Sunday 18 September 2005

Democratiya

What's more boring than a magazine consisting of nothing more than book reviews? An article reviewing said magazine.

Nonetheless... here it is.

Democratiya is, as I said, a collection of book reviews, and from a far left viewpoint. But unlike most of its ilk, it dares to truly dissent from the usual fashionable nonsense.

From one article by Harry Hatchett :
Turn to the Politics section of a large bookshop in London and you will have no trouble finding 'exposes' of the post-September 11 world, and the Iraq war in particular. Noam Chomsky, John Pilger, Michael Moore and Tariq Ali dominate the shelves, each offering a variation on the same theme. And for the past three years the op-ed pages of western newspapers, particularly those of liberal bent, have been home to thousands of columns opposing the war. If one relied only on the traditional media for intellectual stimulation then a very simple political division emerges between a left opposed to the armed removal of the Saddam Hussein regime and a right who supported George W Bush's invasion and occupation policy. No-one could be blamed for presuming that for someone to identify themselves as a liberal or a socialist was to identify themselves as anti-war.
True enough, as many on the right have pointed out. The Left is led by objectively pro-Fascist Moonbats these days.
...A Matter of Principle brings together 23 voices of critical support for the liberation of Iraq from both sides of the Atlantic. The editor, Thomas Cushman, Professor of Sociology at Wellesley and Editor of The Journal of Human Rights, has provided evidence to the broader intellectual community that despite the dominance of the liberal media by anti-war opinion, there have always been (at least) two sides to the argument. For those on the left who have wondered, perhaps in private desperation, if there was anyone on their side, the book is proof that an anti-tyranny and pro-democracy left still exists.

But Cushman's collection is not a manifesto of this pro-war left and nor is it a 'reader' designed to arm young supporters with crib notes for student union argument. In truth, the pro-liberation left is not a movement, or a party, and it is debatable whether it can even be referred to as a collective. A Matter of Principle is rather a detailed snapshot of the state of the evolving discussion within multiplex pro-liberation left.
For "evolving discussion" read "resistance". These are the voices that have dared to spark a Civil War within the Left, a war for the Left's soul and conscience. These people actually believe the usual guff about "Freedom", and "Democracy", and "Human Rights" that all sides of the political debate espouse, but few actually do anything to advance.

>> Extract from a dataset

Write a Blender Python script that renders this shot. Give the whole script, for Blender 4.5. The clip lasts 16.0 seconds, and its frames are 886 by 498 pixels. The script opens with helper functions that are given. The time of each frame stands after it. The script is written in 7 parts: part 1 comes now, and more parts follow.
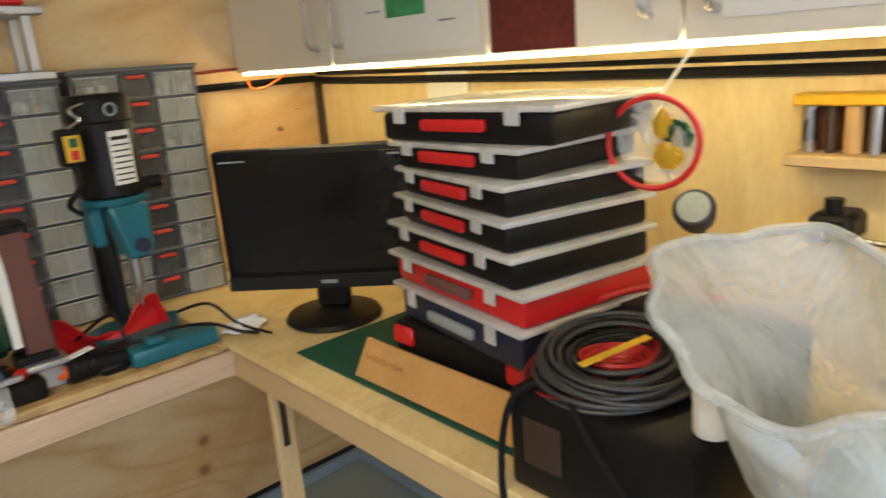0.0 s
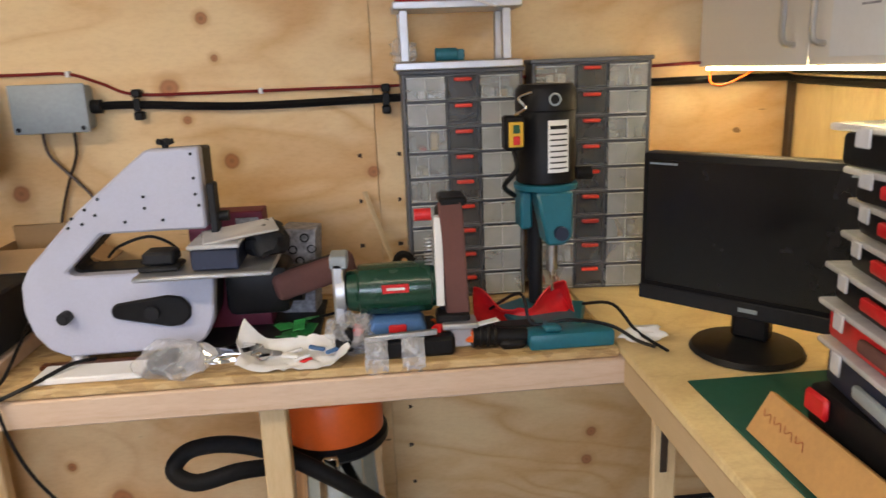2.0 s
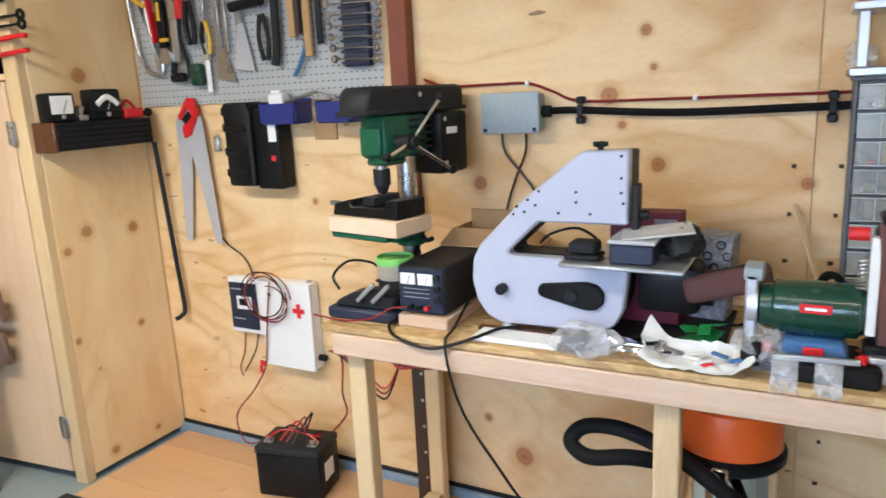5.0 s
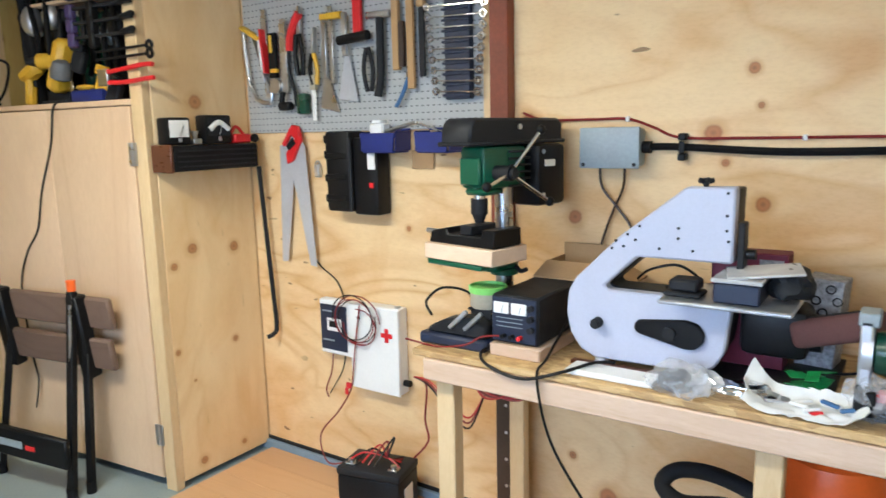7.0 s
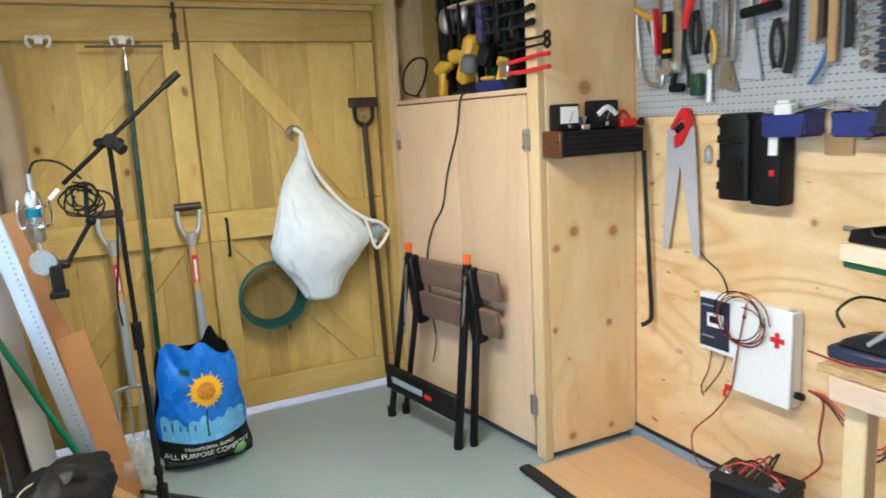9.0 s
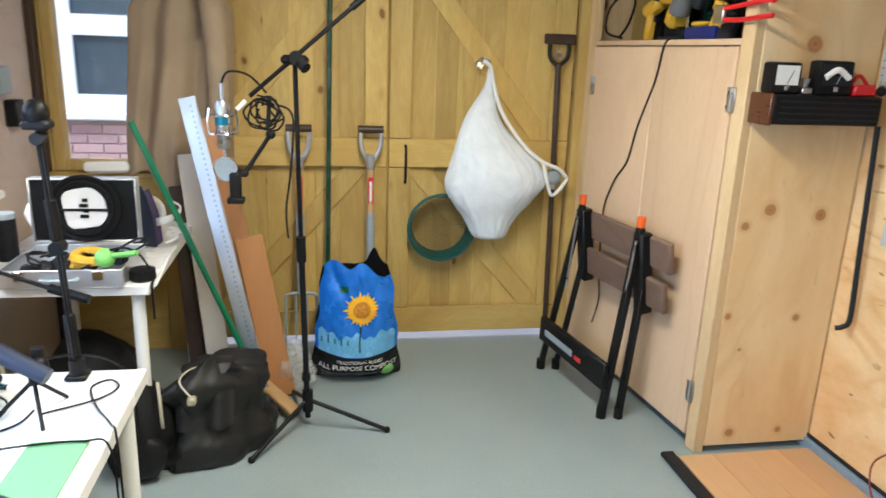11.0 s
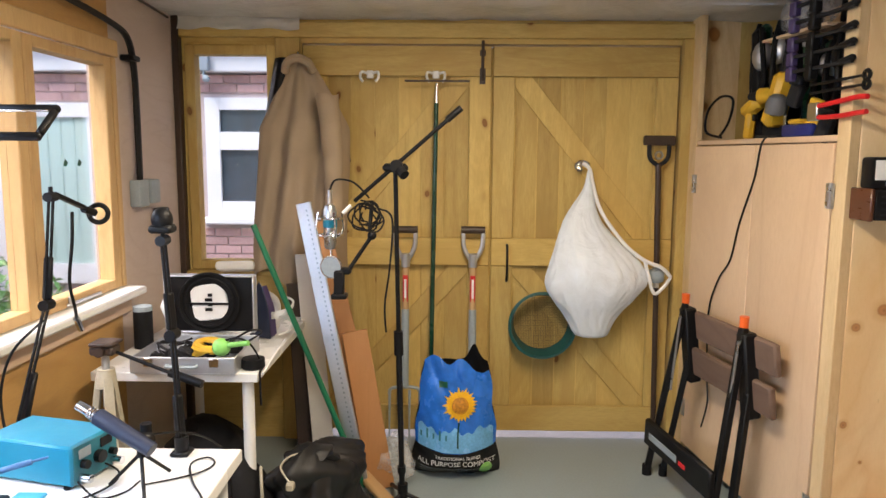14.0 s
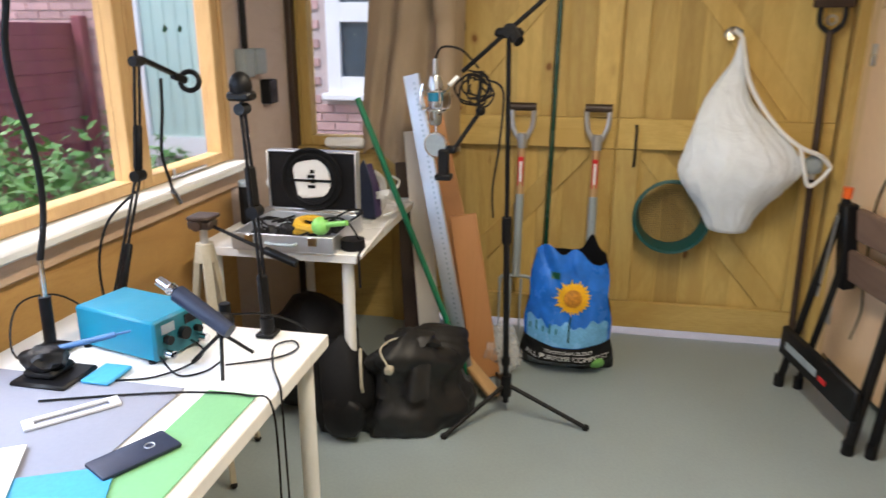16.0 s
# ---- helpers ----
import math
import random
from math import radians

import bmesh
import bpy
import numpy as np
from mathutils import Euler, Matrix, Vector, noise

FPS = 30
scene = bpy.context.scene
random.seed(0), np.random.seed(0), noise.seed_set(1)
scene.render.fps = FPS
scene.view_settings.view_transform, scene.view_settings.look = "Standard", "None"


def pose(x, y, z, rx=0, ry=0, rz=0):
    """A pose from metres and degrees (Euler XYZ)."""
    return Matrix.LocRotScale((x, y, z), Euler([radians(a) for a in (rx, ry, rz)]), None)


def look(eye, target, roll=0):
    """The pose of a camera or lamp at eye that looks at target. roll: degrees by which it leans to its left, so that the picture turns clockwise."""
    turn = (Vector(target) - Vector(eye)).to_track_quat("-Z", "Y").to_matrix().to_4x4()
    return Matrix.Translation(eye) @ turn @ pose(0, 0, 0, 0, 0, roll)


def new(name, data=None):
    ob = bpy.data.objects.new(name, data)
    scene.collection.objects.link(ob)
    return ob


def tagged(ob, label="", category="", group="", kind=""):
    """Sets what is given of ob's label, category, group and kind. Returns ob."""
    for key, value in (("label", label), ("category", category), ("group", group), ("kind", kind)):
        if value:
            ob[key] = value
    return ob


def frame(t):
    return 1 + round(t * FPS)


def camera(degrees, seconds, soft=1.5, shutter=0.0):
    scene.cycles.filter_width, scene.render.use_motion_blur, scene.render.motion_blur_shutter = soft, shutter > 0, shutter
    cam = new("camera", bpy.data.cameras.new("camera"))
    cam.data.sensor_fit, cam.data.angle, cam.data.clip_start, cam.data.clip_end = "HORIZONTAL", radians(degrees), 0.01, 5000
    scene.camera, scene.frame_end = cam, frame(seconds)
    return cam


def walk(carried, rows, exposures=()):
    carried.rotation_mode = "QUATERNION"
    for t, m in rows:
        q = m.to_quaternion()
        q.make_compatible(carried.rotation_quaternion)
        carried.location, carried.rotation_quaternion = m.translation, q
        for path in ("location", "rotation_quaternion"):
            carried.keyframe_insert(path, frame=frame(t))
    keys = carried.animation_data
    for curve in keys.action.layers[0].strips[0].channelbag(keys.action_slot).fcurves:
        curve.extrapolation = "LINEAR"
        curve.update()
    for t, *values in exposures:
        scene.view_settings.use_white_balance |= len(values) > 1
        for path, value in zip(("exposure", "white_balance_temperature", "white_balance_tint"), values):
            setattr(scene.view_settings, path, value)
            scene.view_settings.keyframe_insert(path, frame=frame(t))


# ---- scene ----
# tuning
SKY, SUN, LEDPOWER, TUBES, DAYLIGHT = 0.15, 1.5, 16.0, (18.5, 2.6), 5.6
EXPOSURES = [(0.0, 1.04, 6750, 8), (1.5, 1.12, 6700, 16), (2.5, 1.3, 6350, 17), (3.5, 1.6, 5850, 13), (5.0, 1.68, 5600, 10), (9.0, 1.76, 5350, 4), (12.5, 1.6, 5800, 13), (14.5, 1.42, 6300, 17), (16.0, 1.3, 6000, 14)]
cam = camera(64.1, 16.0, 1.5, 0.5)
PATH = [
    (0, (0.237, 0.543, 1.454), (1.516, 1.986, 0.925), -4.4),
    (0.5, (0.218, 0.585, 1.458), (1.273, 2.195, 0.917), -2.8),
    (1, (0.202, 0.61, 1.462), (0.922, 2.405, 0.953), -2.7),
    (1.5, (0.28, 0.604, 1.467), (0.666, 2.513, 1.011), -2.5),
    (2, (0.354, 0.599, 1.471), (0.521, 2.529, 0.974), -2.2),
    (2.5, (0.381, 0.591, 1.475), (0.343, 2.528, 0.979), -2.4),
    (3, (0.389, 0.582, 1.481), (0.129, 2.503, 0.989), -2.4),
    (3.5, (0.399, 0.561, 1.485), (-0.057, 2.453, 1.026), -2.8),
    (4, (0.412, 0.545, 1.488), (-0.208, 2.387, 1.02), -3.0),
    (4.5, (0.388, 0.528, 1.486), (-0.398, 2.309, 1.026), -2.4),
    (5, (0.365, 0.505, 1.481), (-0.563, 2.222, 1.045), -2.9),
    (5.2, (0.353, 0.5, 1.481), (-0.601, 2.202, 1.042), -3.0),
    (7.3, (0.323, 0.456, 1.47), (-0.862, 2.035, 1.148), -1.2),
    (7.5, (0.317, 0.463, 1.486), (-0.958, 1.967, 1.147), -2.1),
    (8, (0.304, 0.418, 1.51), (-1.24, 1.643, 1.17), -1.5),
    (8.5, (0.29, 0.402, 1.504), (-1.35, 1.489, 1.147), -1.3),
    (9, (0.251, 0.439, 1.505), (-1.514, 1.309, 1.147), -3.0),
    (9.5, (0.158, 0.527, 1.517), (-1.641, 1.302, 1.113), -1.6),
    (10, (0.155, 0.551, 1.498), (-1.696, 1.194, 1.096), -1.0),
    (10.2, (0.14, 0.544, 1.504), (-1.722, 1.131, 1.068), 0.2),
    (12.3, (0.238, 0.726, 1.531), (-1.705, 0.758, 1.058), 0.9),
    (12.5, (0.241, 0.724, 1.532), (-1.709, 0.732, 1.092), 0.9),
    (13, (0.254, 0.737, 1.542), (-1.71, 0.731, 1.162), 0.5),
    (13.5, (0.266, 0.741, 1.547), (-1.709, 0.754, 1.229), 0.9),
    (14, (0.277, 0.736, 1.537), (-1.705, 0.716, 1.275), 0.4),
    (14.5, (0.283, 0.744, 1.532), (-1.699, 0.74, 1.265), -0.0),
    (15, (0.269, 0.77, 1.523), (-1.7, 0.712, 1.178), -1.2),
    (15.5, (0.184, 0.794, 1.504), (-1.738, 0.611, 0.98), -0.6),
    (16, (0.04, 0.79, 1.487), (-1.837, 0.421, 0.903), 0.2),
]
walk(cam, [(t, look(eye, target, roll)) for t, eye, target, roll in PATH], EXPOSURES)

# ---- world and light ----
world = bpy.data.worlds.new("world")
scene.world = world
world.use_nodes = True
wn = world.node_tree.nodes
sky = wn.new("ShaderNodeTexSky")
sky.sky_type, sky.sun_disc = "NISHITA", False
sky.sun_elevation, sky.sun_rotation = radians(48), radians(200)
sky.air_density, sky.dust_density = 1.0, 3.0
wn["Background"].inputs[1].default_value = SKY
world.node_tree.links.new(sky.outputs[0], wn["Background"].inputs[0])
sun = new("sun", bpy.data.lights.new("sun", "SUN"))
sun.data.energy, sun.data.angle, sun.data.color = SUN, radians(25), (1.0, 0.95, 0.88)
sun.matrix_world = look((6, -4, 10), (0, 0, 0))


# two workshop tubes under the ceiling, above the camera
for x, power in ((-1.45, TUBES[0]), (0.1, TUBES[1])):
    lamp = new("ceiling_tube", bpy.data.lights.new("ceiling_tube", "AREA"))
    lamp.data.shape, lamp.data.size, lamp.data.size_y = "RECTANGLE", 1.4, 0.10
    lamp.data.energy, lamp.data.color = power, (1.0, 0.84, 0.58)
    lamp.matrix_world = look((x, 0.85, 2.235), (x, 0.8502, 0.0))

# sky light entering by the two south windows beside the camera
for x in (-0.72, 0.22):
    lamp = new("window_daylight", bpy.data.lights.new("window_daylight", "AREA"))
    lamp.data.shape, lamp.data.size, lamp.data.size_y = "RECTANGLE", 0.80, 0.84
    lamp.data.energy, lamp.data.color = DAYLIGHT, (0.57, 0.75, 1.0)
    lamp.matrix_world = look((x, -0.665, 1.45), (x, 1.0, 0.45))


# ---- materials ----
def nodes_of(name):
    m = bpy.data.materials.new(name)
    m.use_nodes = True
    return m, m.node_tree.nodes, m.node_tree.links, m.node_tree.nodes["Principled BSDF"]


def rgba(c):
    return (c[0], c[1], c[2], 1.0)


def mix_of(n, l, fac, a, b, blend="MIX"):
    mx = n.new("ShaderNodeMix")
    mx.data_type, mx.blend_type = "RGBA", blend
    for sock, v in ((mx.inputs[0], fac), (mx.inputs[6], a), (mx.inputs[7], b)):
        if isinstance(v, (int, float)):
            sock.default_value = v
        elif isinstance(v, tuple):
            sock.default_value = rgba(v)
        else:
            l.new(v, sock)
    return mx.outputs[2]


def ramp_of(n, l, src, *stops):
    r = n.new("ShaderNodeValToRGB")
    while len(r.color_ramp.elements) < len(stops):
        r.color_ramp.elements.new(0.5)
    for e, (p, c) in zip(r.color_ramp.elements, stops):
        e.position, e.color = p, rgba(c if isinstance(c, tuple) else (c, c, c))
    l.new(src, r.inputs[0])
    return r.outputs[0]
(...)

Should they become ascendant, then even Right Wing Death B*tches like me may start to consider that some of the other Leftist claptrap that they're saying might actually contain a germ of truth. Because they will have shown their credentials, and their courage, in speaking truth to Power: the Power that rules the Leftist Roost today. We'll have to examine our own beliefs with a critical eye, and make sure that we too have actually done something useful, and not just spouted platitudinous phrases along with the majority.